In the economic sphere, freedom of markets and the abolition of state-imposed restrictions on the movement of goods and capital was liberalism. During the nineteenth century, this was a strong demand of the emerging middle classes.

Such conditions were viewed as obstacles to economic exchange and growth by the new commercial classes, who argued for the creation of a unified economic territory allowing the unhindered movement of goods, people and capital. In 1834, a customs union or Zollverein was formed at the initiative of Prussia and joined by most of the German States. The union abolished tariff barriers and reduced the number of currencies from over thirty to two.

Q.10. What changes were brought due to Napoleon’s reforms and code? What were the reactions to these changes?

OR

What changes did Napoleon introduce to make the administrative system more efficient in the territories ruled by him?

OR

Explain any three changes which Napoleon introduced to make the administrative system more efficient in Europe.                                         [2011 (T-2)]

Ans. In the territories conquered by Napoleon, he introduced a number of reforms as he had done in France. Return to monarchy had damaged democracy in France but Napoleon had introduced revolutionary principles in administration that had changed it for the better. In 1804 the Civil Code, also called Napoleonic Code, was introduced and it did away with all privilege based on birth, established equality before the law and secured the right to property.

Soon the Code spread to all territories under French control. Administration was simplified, feudal system was abolished and serfs were freed in the Dutch Republic, in Switzerland, in Italy and Germany. In the towns, guild restrictions no longer remained. Transport and communication systems improved. Artisans, peasants, workers and new businessmen enjoyed the new-found freedom. Businessmen and small-scale producers learnt that uniform laws, standardised weights and measures and a common national currency would help in trading goods and capital from one region to another.

In the French territories, there were mixed reactions. In Holland and Switzerland, Brussels, Mainz, Miland and Warsaw, the French armies were welcomed as messengers of liberty. But this feeling soon became negative because the people realised that the new administrative method did not go along with political freedom. Soon people detested increased taxes, censorship and forced conscription into the French armies required to conquer the rest of Europe.

Q.11. Choose three examples to show the contribution of culture to the growth of nationalism in Europe.
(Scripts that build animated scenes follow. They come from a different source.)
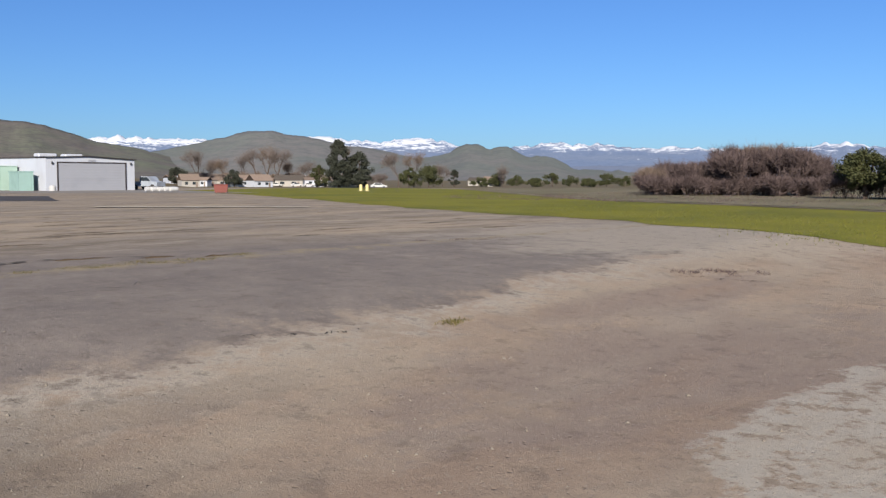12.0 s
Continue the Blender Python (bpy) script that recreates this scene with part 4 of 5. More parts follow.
def white_hangar():
    c, r = polar(-25.86, 113), polar(-30.5, 118.5)
    m, w = from_to(c, r)
    h = thing("hangar", m, "white steel hangar with a grey roll-up door", "hangar")
    top = lambda x: 3.62 + 0.18 * (x / (w * 0.45)) if x < w * 0.45 else 3.80 - 0.30 * (x - w * 0.45) / (w * 0.55)
    part("wall", loft([[Vector((x, y, z)) for x, z in ((0, -0.3), (w, -0.3), (w, 3.46), (w * 0.45, 3.76), (0, 3.58))] for y in (0.1, 12)]), M["whitewall"], h, "white steel wall")
    l, rr, dt = w * 0.125, w * 0.885, 3.08
    part("front_left", ribbed(0, l, -0.1, lambda x: top(x), 0.06, 0.30, 0.004), M["whitewall"], h)
    part("front_right", ribbed(rr, w, -0.1, lambda x: top(x), 0.06, 0.30, 0.004), M["whitewall"], h)
    part("front_top", ribbed(l, rr, dt, lambda x: top(x), 0.06, 0.30, 0.004), M["whitewall"], h)
    part("door_frame", loft([[Vector((x, y, z)) for x, z in ((l, -0.1), (l - 0.12, -0.1), (l - 0.12, dt + 0.12), (rr + 0.12, dt + 0.12), (rr + 0.12, -0.1), (rr, -0.1), (rr, dt), (l, dt))] for y in (-0.04, 0.06)]), M["fascia"], h, "dark door frame")
    for k in range(10):
        z0 = 0.02 + k * dt / 10
        part("door_slat", boxed(l + 0.01, rr - 0.01, 0.02, 0.08, z0, z0 + dt / 10 - 0.010), M["greydoor"], h)
    part("roof", slab_roof(-0.15, w + 0.15, -0.15, 12.2, 3.63, 3.82, 3.50, 0.45, 0.09), M["fascia"], h, "dark thin roof edge")
    for x, y in ((w * 0.02, 2.0), (w * 0.36, 3.0)):
        part("roof_fan", boxed(x, x + 2.2, y, y + 1.2, 3.68, 4.12, 0.12), M["whitewall"], h, "white roof ventilator")
    part("sign", boxed(w * 0.46, w * 0.54, 0.0, 0.02, 3.30, 3.48), M["greydoor"], h, "small grey sign")
    for x in (w * 0.06, w * 0.95):
        part("wall_lamp", boxed(x - 0.1, x + 0.1, -0.14, 0.02, 2.95, 3.2, 0.03), M["dark"], h)
    n = thing("white_tank", Matrix.Translation(polar(-26.15, 110.5)), "small white tank standing before the hangar", "tank")
    part("shell", revolve([(0.0, 0.2), (0.05, 0.36), (0.5, 0.38), (0.62, 0.25), (0.66, 0.05)], "z", 16), M["carwhite"], n)
    # van and drums beside it
    van = thing("pickup_truck", Matrix.Translation(polar(-31.2, 121)) @ Matrix.Rotation(radians(-70), 4, "Z"), "pale grey pickup truck parked beside the hangar", "truck")
    body = [(-1.9, 0.45), (1.9, 0.45), (1.95, 0.95), (1.1, 1.05), (0.6, 1.62), (-0.5, 1.62), (-0.6, 1.02), (-1.9, 1.0)]
    part("body", loft([[Vector((x, y, z)) for x, z in body] for y in (-0.8, 0.8)]), M["galv"], van)
    for s in (-1, 1):
        part("side_window", loft([[Vector((x, y, z)) for x, z in ((-0.42, 1.08), (0.95, 1.08), (0.55, 1.54), (-0.42, 1.54))] for y in (s * 0.80, s * 0.815)]), M["carglass"], van)
        for x in (-1.2, 1.25):
            part("wheel", revolve([(-0.1, 0.15), (-0.1, 0.3), (-0.05, 0.34), (0.05, 0.34), (0.1, 0.3), (0.1, 0.15)], "y", 18, (x, s * 0.78, 0.34)), M["rubber"], van)
    for az in (-31.25, -31.62, -32.0, -32.3, -32.6):
        n = thing("drum", Matrix.Translation(polar(az, 108)), "white plastic drum lying on the apron", "drum", "white drums")
        part("shell", revolve([(-0.45, 0.1), (-0.44, 0.24), (-0.15, 0.27), (-0.12, 0.25), (0.12, 0.25), (0.15, 0.27), (0.44, 0.24), (0.45, 0.1)], "x", 16, (0, 0, 0.26)), M["carwhite"], n)
    n = thing("skip_bin", Matrix.Translation(polar(-35.25, 96)) @ Matrix.Rotation(radians(-38), 4, "Z"), "rusty red metal waste bin on the apron edge", "bin")
    part("body", loft([[Vector((x * k, y * k, z)) for x, y in ((-0.66, -0.5), (0.66, -0.5), (0.66, 0.5), (-0.66, 0.5))] for z, k in ((0.08, 0.9), (0.82, 1.0))]), M["binred"], n)
    part("rim", boxed(-0.70, 0.70, -0.55, 0.55, 0.80, 0.88, 0.03), M["binred"], n)
    part("lid", boxed(-0.5, 0.3, -0.52, 0.1, 0.88, 0.93), M["dark"], n)
    for x in (-0.55, 0.55):
        part("skid", boxed(x - 0.06, x + 0.06, -0.48, 0.48, 0, 0.1), M["dark"], n)


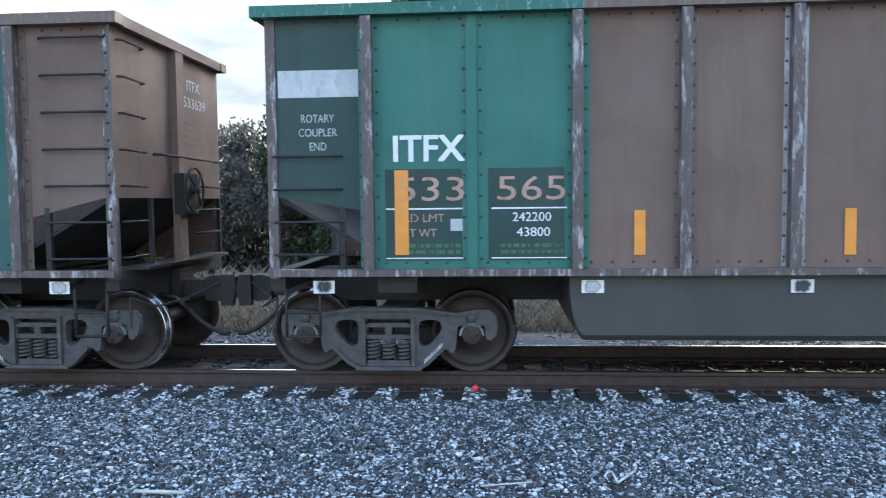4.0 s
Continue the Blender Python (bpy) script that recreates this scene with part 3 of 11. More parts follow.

Ans. The development of nationalism did not come about only through wars and territorial expansion. Culture played an important role in creating the idea of the nation : art and poetry, stories and music helped to express and shape nationalist feelings.

Romanticism was a cultural movement which sought to develop a particular form of nationalist sentiment. Romantic artists and poets generally became strong critics of reason and science in their glorified forms. The Romanticists dwelt more on emotions, intuition and mystical feelings. They were aiming at creating a sense of shared collective heritage and common cultural part to serve as the basis of a nation.

German philosopher Johann Gottfried Herder (1744 – 1803), a Romantic, claimed that true German culture was to be discovered among the common people — das volk. He claimed that folk songs, folk poetry and folk dances held the true spirit of the nation (Volksgeist). He encouraged collecting and recording these forms of folk culture as essential to the nation-building process. The emphasis on vernacular language and the collection of local folklore, as the Grimm brothers (Jacob and Wilhelm Grimm in 1812) did, was not just to recover an ancient national spirit, but also to carry the modern nationalist message to large audiences who were mostly illiterate. Even though Poland no longer existed as an independent territory, national feelings were kept alive there through music and language.

Language too played an important role in developing nationalist sentiments. After Russian occupation, the Polish language was forced out of schools and the Russian language was imposed everywhere. In 1831, an armed rebellion against Russian rule took place but was ultimately crushed. Following this, many members of the clergy in Poland began to use language as a weapon of national resistance. Polish was used for Church gatherings and all religious instruction. As a result, a large number of priests and bishops were put in jail or sent to Siberia by the Russian authorities as punishment for their refusal to preach in Russian. The use of Polish came to be seen as a symbol of struggle against Russian dominance

Q.12. Why did nationalist tensions emerge in the Balkans?

Ans.

  •  The Balkan region comprised modern-day Romania, Bulgaria, Albania, Greece, Macedonia, Croatia, Bosnia-Herzegovina, Slovenia, Serbia and Montenegro, and its inhabitants were broadly called Slavs. 
  • With a large area of Balkan region under Ottoman Empire, the spread of the ideas of romantic nationalism in the Balkans together with the breaking up of the Ottoman Empire made the situation even more serious.
  • Ottoman Empire had not been able to become strong even after reforms and modern methods after an effort of nearly 91 years. Gradually most of the European subject nationalities broke away from the Ottoman Empire’s control to declare themselves independent.
  • The claim for independence and political rights by the Balkan people was based on nationality. They gave examples of history to prove that they had once been independent but had subsequently been subjugated by foreign powers.
  • Thus the rebellious nationalities in the Balkans thought of their struggles as attempts to win back their long lost independence.
  • Soon various Slavic nationalities were struggling to define their identity and independence making Balkan region one having intense conflict. 
  • The internal rivalries and jealousies made the Balkan states distrust and fear each other.
  • As the Balkans had become site for big power fights, the situation became even more serious. The fights were among the European powers who fought for trade and colonies and for naval and military powers.
  • Russia, Germany, England and Austria-Hungary wanted to gain control of the Balkan region causing many wars which culminated in the First World War.